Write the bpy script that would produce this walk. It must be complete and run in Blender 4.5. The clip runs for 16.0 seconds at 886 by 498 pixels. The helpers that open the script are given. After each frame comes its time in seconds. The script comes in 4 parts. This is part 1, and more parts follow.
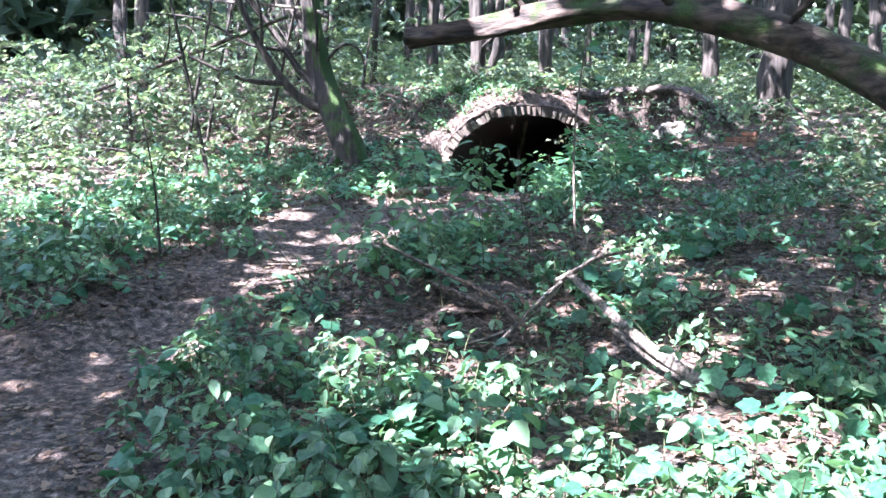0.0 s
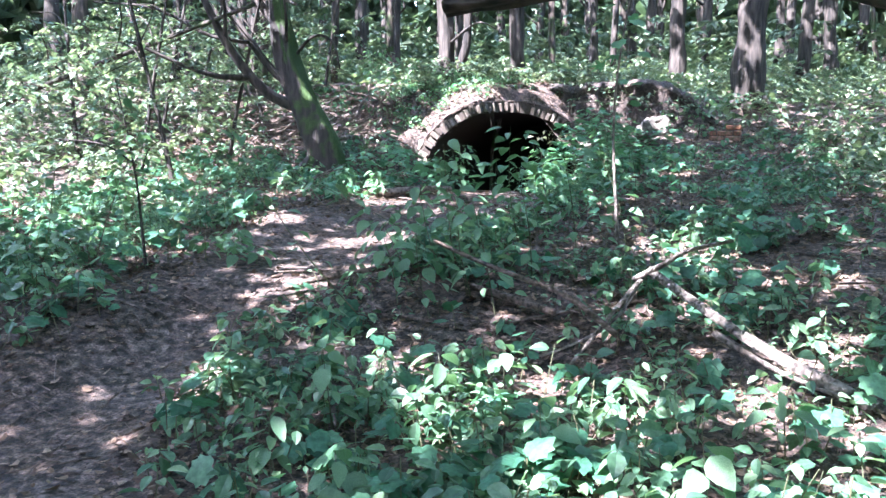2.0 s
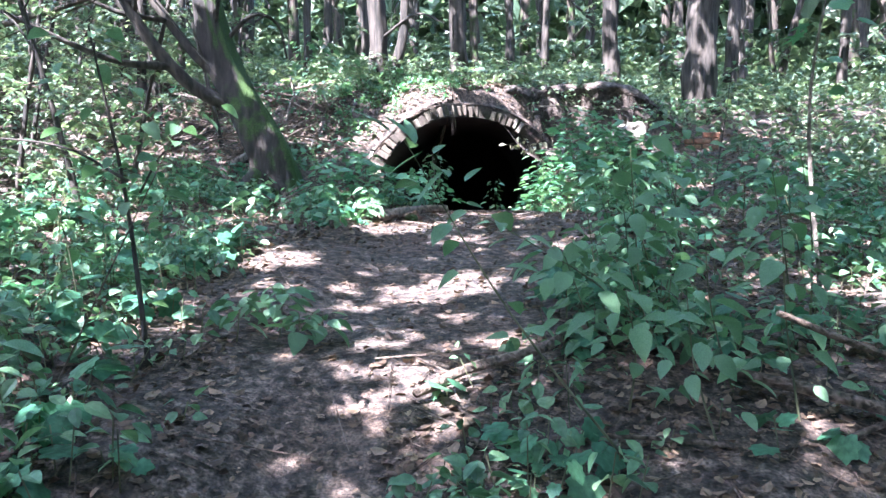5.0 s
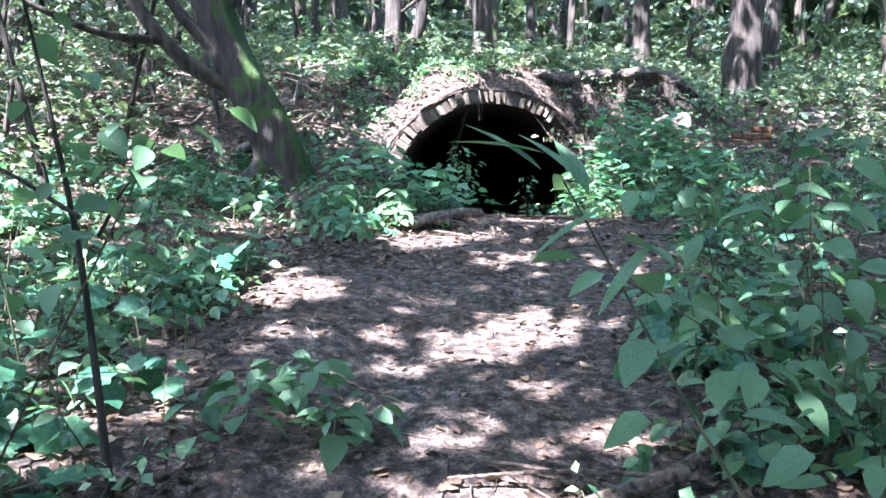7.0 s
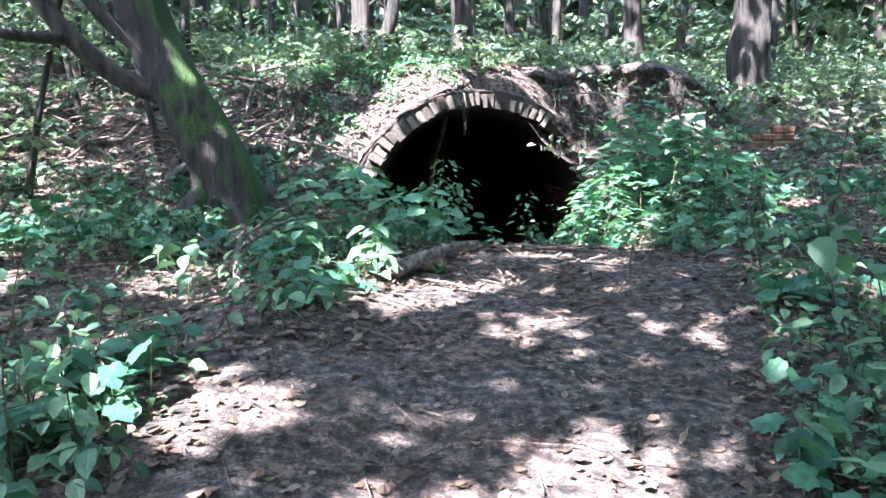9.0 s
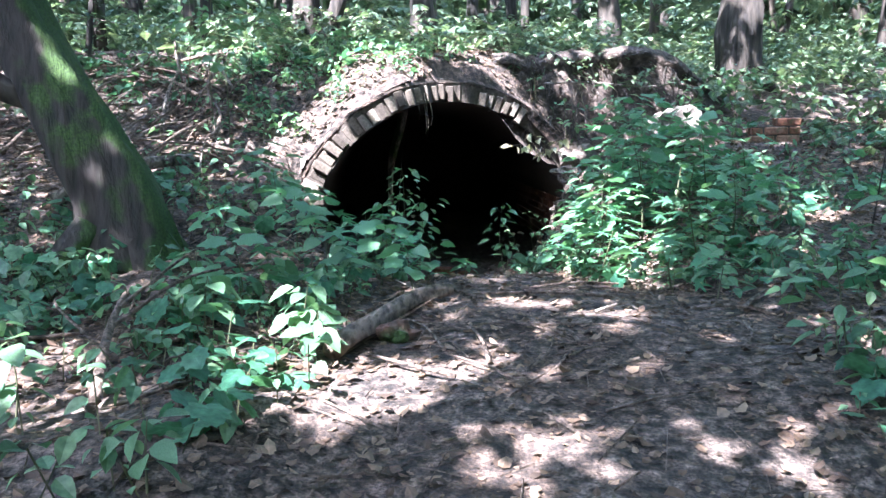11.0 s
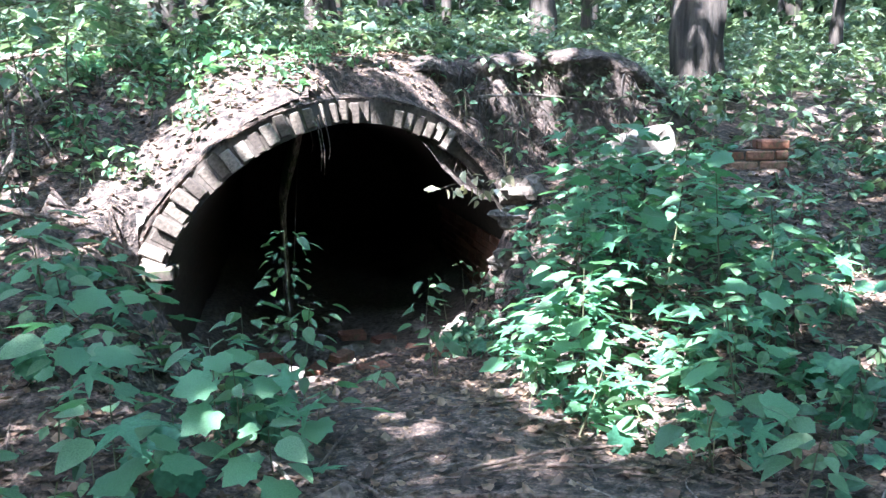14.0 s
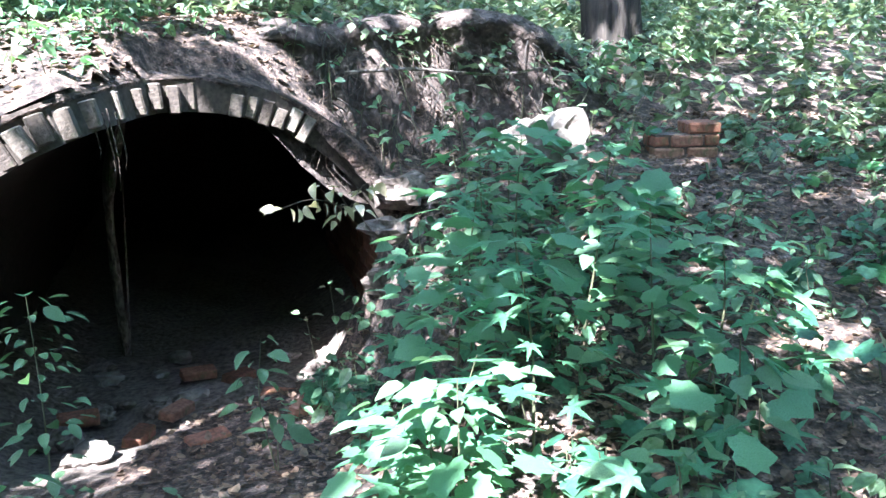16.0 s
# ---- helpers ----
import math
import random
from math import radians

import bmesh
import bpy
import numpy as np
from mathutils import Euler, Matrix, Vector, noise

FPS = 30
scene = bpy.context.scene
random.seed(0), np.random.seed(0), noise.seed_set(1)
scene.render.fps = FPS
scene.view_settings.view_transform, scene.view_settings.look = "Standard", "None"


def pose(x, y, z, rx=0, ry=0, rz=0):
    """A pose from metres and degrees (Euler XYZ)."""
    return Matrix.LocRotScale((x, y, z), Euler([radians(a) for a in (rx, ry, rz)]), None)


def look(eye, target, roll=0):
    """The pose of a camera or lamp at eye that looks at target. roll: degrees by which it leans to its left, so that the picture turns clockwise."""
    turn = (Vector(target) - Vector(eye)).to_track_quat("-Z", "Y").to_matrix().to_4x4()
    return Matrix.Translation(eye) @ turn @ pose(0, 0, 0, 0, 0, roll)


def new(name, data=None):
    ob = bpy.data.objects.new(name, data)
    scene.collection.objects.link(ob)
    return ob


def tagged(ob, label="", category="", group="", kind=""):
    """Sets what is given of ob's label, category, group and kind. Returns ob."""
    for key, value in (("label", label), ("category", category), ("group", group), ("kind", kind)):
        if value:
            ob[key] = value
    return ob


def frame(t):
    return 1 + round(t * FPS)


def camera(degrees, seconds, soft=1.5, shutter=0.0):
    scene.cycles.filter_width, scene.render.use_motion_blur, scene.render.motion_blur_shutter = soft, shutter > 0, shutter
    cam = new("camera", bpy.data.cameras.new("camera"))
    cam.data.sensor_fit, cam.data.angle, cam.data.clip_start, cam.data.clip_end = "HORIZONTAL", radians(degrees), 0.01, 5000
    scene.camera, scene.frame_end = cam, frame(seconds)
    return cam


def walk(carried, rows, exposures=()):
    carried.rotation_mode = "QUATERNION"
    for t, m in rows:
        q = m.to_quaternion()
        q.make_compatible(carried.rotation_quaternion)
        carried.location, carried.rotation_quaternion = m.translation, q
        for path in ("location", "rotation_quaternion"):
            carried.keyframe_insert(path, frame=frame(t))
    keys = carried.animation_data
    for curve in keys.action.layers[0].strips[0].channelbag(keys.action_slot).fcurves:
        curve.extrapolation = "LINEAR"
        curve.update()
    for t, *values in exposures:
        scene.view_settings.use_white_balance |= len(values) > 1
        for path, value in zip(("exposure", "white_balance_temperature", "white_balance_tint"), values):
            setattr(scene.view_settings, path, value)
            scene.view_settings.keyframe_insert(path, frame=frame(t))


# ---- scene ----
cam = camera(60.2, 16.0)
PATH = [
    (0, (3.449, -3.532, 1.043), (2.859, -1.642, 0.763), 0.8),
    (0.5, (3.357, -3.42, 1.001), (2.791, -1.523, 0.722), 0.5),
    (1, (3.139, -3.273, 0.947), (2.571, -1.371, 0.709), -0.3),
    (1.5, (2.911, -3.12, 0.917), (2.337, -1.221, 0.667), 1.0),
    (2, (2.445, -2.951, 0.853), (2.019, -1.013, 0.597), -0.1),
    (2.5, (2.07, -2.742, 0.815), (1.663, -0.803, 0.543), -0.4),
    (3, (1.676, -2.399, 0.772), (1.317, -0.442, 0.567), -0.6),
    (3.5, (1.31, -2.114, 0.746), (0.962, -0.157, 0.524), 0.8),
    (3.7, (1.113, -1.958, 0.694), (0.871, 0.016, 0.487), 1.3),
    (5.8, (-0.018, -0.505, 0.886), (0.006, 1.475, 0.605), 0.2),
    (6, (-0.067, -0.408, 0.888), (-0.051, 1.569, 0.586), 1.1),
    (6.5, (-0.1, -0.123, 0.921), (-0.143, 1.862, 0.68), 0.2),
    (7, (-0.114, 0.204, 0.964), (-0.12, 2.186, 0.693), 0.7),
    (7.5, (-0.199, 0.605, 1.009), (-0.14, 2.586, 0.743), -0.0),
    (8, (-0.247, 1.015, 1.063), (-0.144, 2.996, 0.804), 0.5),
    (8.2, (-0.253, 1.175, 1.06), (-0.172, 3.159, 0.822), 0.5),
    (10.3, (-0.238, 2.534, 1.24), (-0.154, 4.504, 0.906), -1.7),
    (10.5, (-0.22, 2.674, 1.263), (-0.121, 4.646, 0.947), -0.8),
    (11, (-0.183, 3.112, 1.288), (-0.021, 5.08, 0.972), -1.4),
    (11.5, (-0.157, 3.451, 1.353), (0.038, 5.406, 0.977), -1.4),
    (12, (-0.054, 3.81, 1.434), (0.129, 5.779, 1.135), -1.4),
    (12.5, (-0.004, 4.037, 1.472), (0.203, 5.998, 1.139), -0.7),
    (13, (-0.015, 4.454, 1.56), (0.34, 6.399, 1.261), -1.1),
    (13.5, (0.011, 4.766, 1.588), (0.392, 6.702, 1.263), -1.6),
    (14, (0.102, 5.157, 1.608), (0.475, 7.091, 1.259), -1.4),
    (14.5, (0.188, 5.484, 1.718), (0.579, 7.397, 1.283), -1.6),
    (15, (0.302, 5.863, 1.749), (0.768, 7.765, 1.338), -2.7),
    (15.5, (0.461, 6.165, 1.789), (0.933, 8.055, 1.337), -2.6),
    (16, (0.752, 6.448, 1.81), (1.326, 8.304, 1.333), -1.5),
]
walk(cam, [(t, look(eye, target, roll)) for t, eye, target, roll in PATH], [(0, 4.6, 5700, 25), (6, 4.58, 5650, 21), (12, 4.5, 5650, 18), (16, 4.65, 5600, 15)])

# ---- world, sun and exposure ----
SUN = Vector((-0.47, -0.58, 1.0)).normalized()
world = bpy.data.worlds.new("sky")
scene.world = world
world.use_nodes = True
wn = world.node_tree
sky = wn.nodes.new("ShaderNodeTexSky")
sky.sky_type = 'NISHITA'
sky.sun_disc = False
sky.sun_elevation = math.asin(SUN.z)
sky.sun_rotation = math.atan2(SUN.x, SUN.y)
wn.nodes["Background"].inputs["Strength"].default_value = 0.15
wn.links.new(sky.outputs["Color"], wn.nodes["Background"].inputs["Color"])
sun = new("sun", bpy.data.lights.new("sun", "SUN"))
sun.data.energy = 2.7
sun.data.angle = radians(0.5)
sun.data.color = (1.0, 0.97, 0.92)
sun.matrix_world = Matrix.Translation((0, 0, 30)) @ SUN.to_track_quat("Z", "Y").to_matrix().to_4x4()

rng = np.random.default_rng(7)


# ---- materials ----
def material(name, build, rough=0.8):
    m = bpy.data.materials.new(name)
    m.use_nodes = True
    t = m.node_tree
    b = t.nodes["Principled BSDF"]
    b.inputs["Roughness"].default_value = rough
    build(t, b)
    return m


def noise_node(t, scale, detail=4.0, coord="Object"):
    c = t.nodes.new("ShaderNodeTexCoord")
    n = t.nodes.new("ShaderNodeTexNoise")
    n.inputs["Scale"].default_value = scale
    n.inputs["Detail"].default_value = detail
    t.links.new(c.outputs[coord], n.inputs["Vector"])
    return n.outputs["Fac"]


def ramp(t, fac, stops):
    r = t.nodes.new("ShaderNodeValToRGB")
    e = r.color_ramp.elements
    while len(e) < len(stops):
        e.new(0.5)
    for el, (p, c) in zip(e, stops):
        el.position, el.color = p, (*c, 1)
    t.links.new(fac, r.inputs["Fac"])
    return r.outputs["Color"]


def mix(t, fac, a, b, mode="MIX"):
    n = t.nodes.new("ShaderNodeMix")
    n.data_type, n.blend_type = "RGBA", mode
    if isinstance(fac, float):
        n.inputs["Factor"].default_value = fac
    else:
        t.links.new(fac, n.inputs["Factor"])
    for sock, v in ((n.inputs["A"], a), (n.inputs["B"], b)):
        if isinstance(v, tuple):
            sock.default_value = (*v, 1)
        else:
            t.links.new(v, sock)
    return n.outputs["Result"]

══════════

What you are asked to do » From the listing above, output exactly the run of lines that starts with the line containing "pose from metres" and ends with the line containing "turn = (Vector(target)".

The solution »
    """A pose from metres and degrees (Euler XYZ)."""
    return Matrix.LocRotScale((x, y, z), Euler([radians(a) for a in (rx, ry, rz)]), None)


def look(eye, target, roll=0):
    """The pose of a camera or lamp at eye that looks at target. roll: degrees by which it leans to its left, so that the picture turns clockwise."""
    turn = (Vector(target) - Vector(eye)).to_track_quat("-Z", "Y").to_matrix().to_4x4()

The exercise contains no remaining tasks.